"One of the reasons for the assumption of large amounts of Cryogenic (or Cold) Dark Matter (CDM) in the Gravity Model is to explain the observed rotation of galaxies. Astronomers have found that the individual stars in galaxies do not orbit the center of the galaxy in accordance with Kepler’s Laws for the motion of the planets. More specifically, the stars outside the central bulge of a galaxy all have approximately the same angular velocity, rotating more like a rigidly connected disk, but according to Kepler’s laws, the velocity should be less as distance from the center increases."
my bold.
I'm thinking that galaxies form in much the way that stars do, in the Z pinch, but of huge elongated Birkeland currents, and that at some point power surges passing in opposite directions cause a huge explosion which accelerates into a phase transition that drains the current back along its path in both directions feeding the material gathered over eons into a prolonged head on collision where the negative and positive streams wrap around one another eventually spinning off material in all directions, but mostly confined to the 'equatorial' plane immediately orthogonal to the axis of rotation where the collision is fiercest. The phase transition recasts the energy as primary charged particles and 'new' space/ether thus forming a huge vacuum of negative pressure in the Birkeland currents. Thus the spun off material is the result of the primary particles forming into accumulations of charge cast off with only the angular velocity imparted by the forces which seperated them from the plasmoid[?], then the spinning 'explosion' moves on. This gives the appearence of the cast off material being in orbit when no such process is occuring.
So I'm suggesting the sun, and most of the rest of the stars are merely moving away from their point of origin.
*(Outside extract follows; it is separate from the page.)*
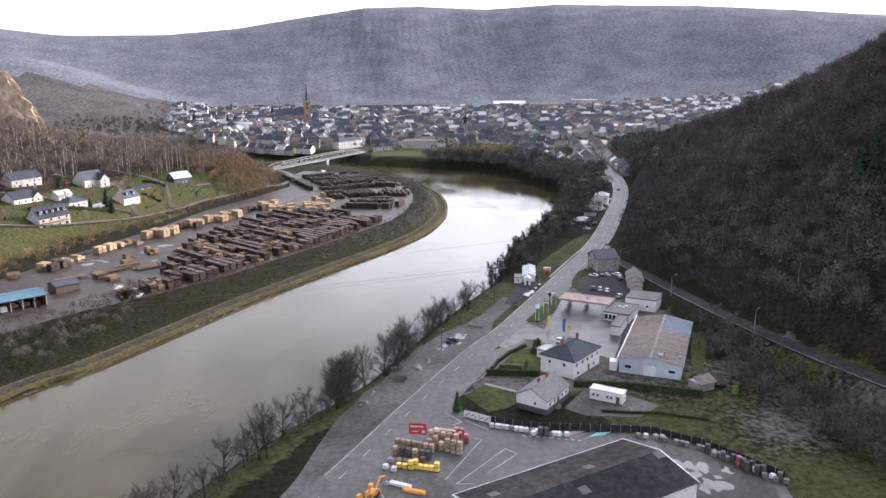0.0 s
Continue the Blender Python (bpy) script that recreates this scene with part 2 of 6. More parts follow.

If you take a look here https://malagabay.wordpress.com/2016/06 ... r-coaster/ you'll see there's a suggestion that 'we' are part of the M54 sagittarius dwarf galaxy and one of the images there suggests we are still moving away from it's core. This may help to explain why we have encountered so many other 'stars' and captured them, like Neptune, Uranus, Saturn and Jupiter. What this may mean is that the sun is an old star which took a long time to build up mass whilst moving away from M54 then moved into the plane of the Milky Way galaxy and encountered objects of sufficient mass, or a powerful enough current flowing along its arm to be captured, but remains aligned with M54's plane and gyroscopically oriented orthogonally to it. This may indicate that Jupiter [and Venus] having so little tilt may also be native to M54?